2022 Furniss Book Award goes to From the Ashes of History by Adam B. Lerner

The Mershon Center for International Security Studies at the Ohio State University is delighted to announce that the latest recipient of the Edgar S. Furniss Book Award is Adam B. Lerner, for his book From the Ashes of History: Collective Trauma and the Making of International Politics (Oxford University Press, 2022).

Commemorating the founding director of the Mershon Center, the Furniss Award is conferred annually on an author’s first book that makes an exceptional contribution to the study of international, national, and/or human security. The current award is for a book published in the calendar year of 2022.

The committee, representing four disciplines, described the winning entry as follows.

This book offers a multidisciplinary, multilevel framework for understanding the profound and often overlooked impact of mass violence on international politics. Mass violence is typically regarded as an episode in history that passes through phases and then disappears. Yet this book's framework shows how its consequences will unexpectedly reemerge as collective trauma, which can destabilize expected patterns delineated in theories of International Relations. The book is ambitious, calling for readers to rethink the foundations of international politics, and Lerner delivers with sound theoretical arguments that are empirically demonstrated in three case studies that rely upon critical discourse analysis and an impressive range of primary sources. Many books that are strong theoretically are weak empirically, but this one has both.

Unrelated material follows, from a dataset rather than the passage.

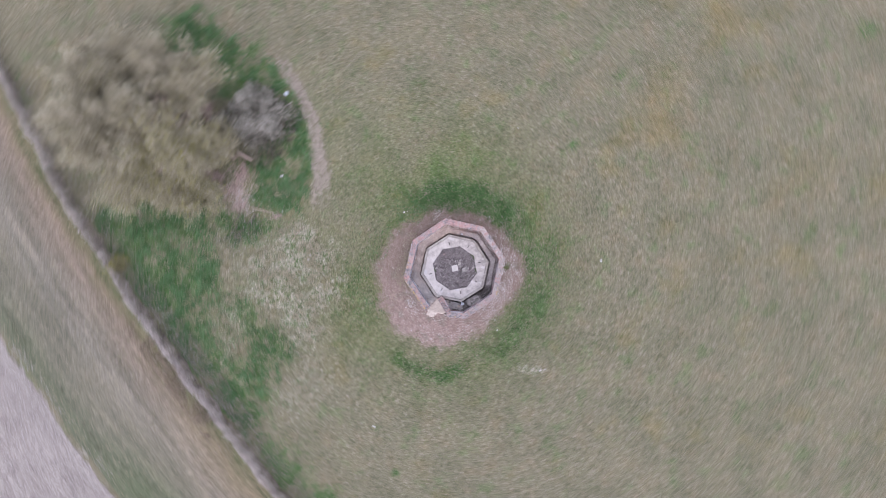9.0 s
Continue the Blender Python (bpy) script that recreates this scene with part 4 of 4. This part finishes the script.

Lerner's visit to Ohio State for the award presentation and lecture will take place in Spring 2024.

Adam B. Lerner is Associate Professor of Political Science and Director of the Bachelor of Liberal Arts Program at the University of Massachusetts Lowell. His research sits at the intersection of International Relations and Political Theory, focusing on the legacy of historical injustice in the international system and mechanisms for global repair and reconciliation. His work has appeared in multiple refereed journals, including International Studies Quarterly, European Journal of International Relations, International Affairs, Perspectives on Politics, Journal of Contemporary Asia, and International Theory. He was previously a Senior Lecturer at Royal Holloway, University of London, and he earned his PhD and MPhil at the University of Cambridge. Prior to his graduate studies, he worked as a reporter at Politico and a Henry Luce Scholar at The Caravan in Delhi, India.